GENOA, Italy -- A few nights before I was to leave, I got in the mood by dining at Mare in Boston's North End. When I told chef Marisa Iocco where I was going, she got a dreamy look in her eyes. ''The oil!" she exclaimed. ''Ligurian olive oil is the best in the world."
The province of Liguria is little more than a salty rim of the northern Mediterranean where the Apennines shelter the coast from the cold European winter. The pine trees and dairy sheep of the mountains provide the nuts and cheese, the slopes above the sea the delicate olive oil, and the precious strip of arable coastline the intensely perfumed herbs. No wonder pesto and Genoa are synonymous.
But there's more to the Ligurian capital than its cuisine. Overrun by Romans, scourged by Saracens, and at intermittent war with Venice, Genoa reached its apex of influence around 1550-1650, when Genovese financiers bankrolled Spain's adventures in the New World.
Riches were plowed into the Baroque architecture above the harbor, especially along Via Garibaldi, where limestone palaces hulk along the herringbone pavement. Genoa claims to have the largest historic center in Italy, and the best way to explore it is by wandering the streets. Even some of the most modest 17th-century homes on narrow alleyways are adorned with intricate, masterful carved stone lintels.
Noble palaces overwhelm the rest of the architecture, including marvelously squat Gothic churches and even Genoa's 12-century cathedral, San Lorenzo. The exterior of the cathedral has the same banded stone as many of the older palaces, suggesting that the facade was ''updated" during Genoa's glory years, but traces of its medieval origins persist inside. Florid Baroque paintings and statuary fill the church, but the best work might be the fresco of Christ surrounded by saints painted around 1312 by the Master of Constantinople.
Eventually, all streets lead down to the sea -- and the trattorias, salumerias (delicatessens), and friggitorias (fish-fry shops), of the long arcade of Via Sottoripa (''below the bank") along the waterfront. Two of my misconceptions about cuisine disappeared as I munched my way through this bustling stretch of food sellers. The true ''Genoa salami," called Sant'Olcese, is a substantial blend of cured meats completely unlike its overprocessed American namesake. And the tender calamari of Sottoripa could never be mistaken for fried rubber bands.
Maybe that's because the fry guys in these cave-like friggitorias cook in bubbling vats of Ligurian olive oil. Even more popular than the calamari are the lightly breaded and crisply fried bianchetti, the tiny spawn of anchovies and sardines, meant to be eaten whole.

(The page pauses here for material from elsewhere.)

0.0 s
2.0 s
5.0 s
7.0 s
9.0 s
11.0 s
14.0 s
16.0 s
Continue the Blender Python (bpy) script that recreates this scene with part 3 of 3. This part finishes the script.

The fish are brought ashore in small boats to little fishing villages such as Boccadasse, on the outskirts of Genoa. If the sleekly modern Acquario di Genova, the focal point of the showcase Porto Antico district, has its way, such family operations will be the future of fishing in this part of the Mediterranean. The aquarium is a leading research institution on sustainable fisheries, and a sponsor of the annual Slow Fish event, the piscine side of the Slow Food movement.

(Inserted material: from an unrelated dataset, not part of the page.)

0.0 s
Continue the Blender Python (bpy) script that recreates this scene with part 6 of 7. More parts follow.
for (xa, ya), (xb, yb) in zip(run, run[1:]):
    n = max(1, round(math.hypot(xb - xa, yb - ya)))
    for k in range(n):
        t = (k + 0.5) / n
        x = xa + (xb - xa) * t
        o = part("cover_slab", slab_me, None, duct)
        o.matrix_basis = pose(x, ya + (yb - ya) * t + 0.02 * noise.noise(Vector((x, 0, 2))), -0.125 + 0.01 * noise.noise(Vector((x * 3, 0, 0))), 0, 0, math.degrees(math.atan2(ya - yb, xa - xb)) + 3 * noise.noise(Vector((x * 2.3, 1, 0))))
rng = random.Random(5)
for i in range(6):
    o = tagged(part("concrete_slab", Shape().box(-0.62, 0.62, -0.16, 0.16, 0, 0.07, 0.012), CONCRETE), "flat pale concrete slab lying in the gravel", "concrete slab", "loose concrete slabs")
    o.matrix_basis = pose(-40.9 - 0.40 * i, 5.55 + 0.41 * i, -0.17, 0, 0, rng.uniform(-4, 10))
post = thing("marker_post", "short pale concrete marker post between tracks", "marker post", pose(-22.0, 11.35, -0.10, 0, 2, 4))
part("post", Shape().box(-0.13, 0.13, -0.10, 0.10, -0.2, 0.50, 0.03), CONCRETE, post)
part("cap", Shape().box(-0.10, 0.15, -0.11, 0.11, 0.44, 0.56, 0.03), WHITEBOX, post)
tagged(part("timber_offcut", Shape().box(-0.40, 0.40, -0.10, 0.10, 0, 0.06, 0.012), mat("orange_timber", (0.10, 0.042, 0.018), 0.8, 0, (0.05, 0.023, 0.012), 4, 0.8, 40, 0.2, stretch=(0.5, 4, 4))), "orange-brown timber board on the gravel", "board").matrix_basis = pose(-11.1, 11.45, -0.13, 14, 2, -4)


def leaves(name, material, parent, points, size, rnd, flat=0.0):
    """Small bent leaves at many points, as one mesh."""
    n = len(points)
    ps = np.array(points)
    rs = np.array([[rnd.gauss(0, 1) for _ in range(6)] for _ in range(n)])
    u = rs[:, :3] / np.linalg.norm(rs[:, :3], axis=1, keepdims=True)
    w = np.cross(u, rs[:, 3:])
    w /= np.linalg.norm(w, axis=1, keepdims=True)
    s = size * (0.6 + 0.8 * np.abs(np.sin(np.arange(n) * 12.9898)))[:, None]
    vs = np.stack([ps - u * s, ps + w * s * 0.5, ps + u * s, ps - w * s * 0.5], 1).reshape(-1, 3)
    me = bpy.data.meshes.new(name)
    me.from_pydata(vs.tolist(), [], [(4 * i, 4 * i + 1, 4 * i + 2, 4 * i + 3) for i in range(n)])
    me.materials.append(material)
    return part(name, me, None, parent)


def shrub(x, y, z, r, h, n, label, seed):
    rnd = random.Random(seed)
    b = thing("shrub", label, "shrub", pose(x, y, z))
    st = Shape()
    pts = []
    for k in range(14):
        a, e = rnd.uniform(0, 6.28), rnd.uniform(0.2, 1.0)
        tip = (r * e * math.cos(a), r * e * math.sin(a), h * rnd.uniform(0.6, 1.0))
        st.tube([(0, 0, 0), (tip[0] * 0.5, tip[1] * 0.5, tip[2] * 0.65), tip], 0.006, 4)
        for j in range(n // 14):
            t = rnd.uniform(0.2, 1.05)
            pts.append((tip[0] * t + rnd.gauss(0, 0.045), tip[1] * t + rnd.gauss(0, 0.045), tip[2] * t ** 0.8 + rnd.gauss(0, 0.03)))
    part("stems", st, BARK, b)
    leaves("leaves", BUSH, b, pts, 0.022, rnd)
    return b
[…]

Tucked behind a mountain peninsula a few miles east of Genoa, Portofino is the perfect example of the pocket harbor village: rust, ochre, faded pink, and powdery blue houses surrounding a small blue bay and backed by steep green hills.
A narrow road curlicues over the mountain to Portofino, but it's more fun to take a quick train to Santa Margherita Ligure to catch a ferry and enter the port in the manner of travelers since antiquity. A plaque at Portofino's harbor commemorates the 1889 visit of Guy de Maupassant aboard the yacht Bel-Ami, named for his most successful book. In the 1950s, Portofino became a watering hole for movie stars and minor royalty, and yachters still moor in the harbor to shop in the upscale boutiques, sip Campari along the quays, and see and be seen.
The sheer drama of Portofino is best appreciated from the ramparts of Castello Brown, named for Montague Yeats Brown, the 19th-century British consul in Genoa who turned the old fort into a trophy home. A long staircase leads from the church of San Giorgio up to the castle -- roughly a 10-minute ascent. Small gardens surround the structure, and the halls and stairwells are lined with Renaissance and Baroque paintings, mostly by Ligurian artists. But few visitors stop to smell the roses or admire the angels; they head straight for the terrace and its incomparable vantage on Portofino and the Ligurian coast.
Tucked into its harbor and surrounded by wooded mountains, Portofino distills Liguria in a glance. No wonder de Maupassant dubbed the town ''a marvel of nature."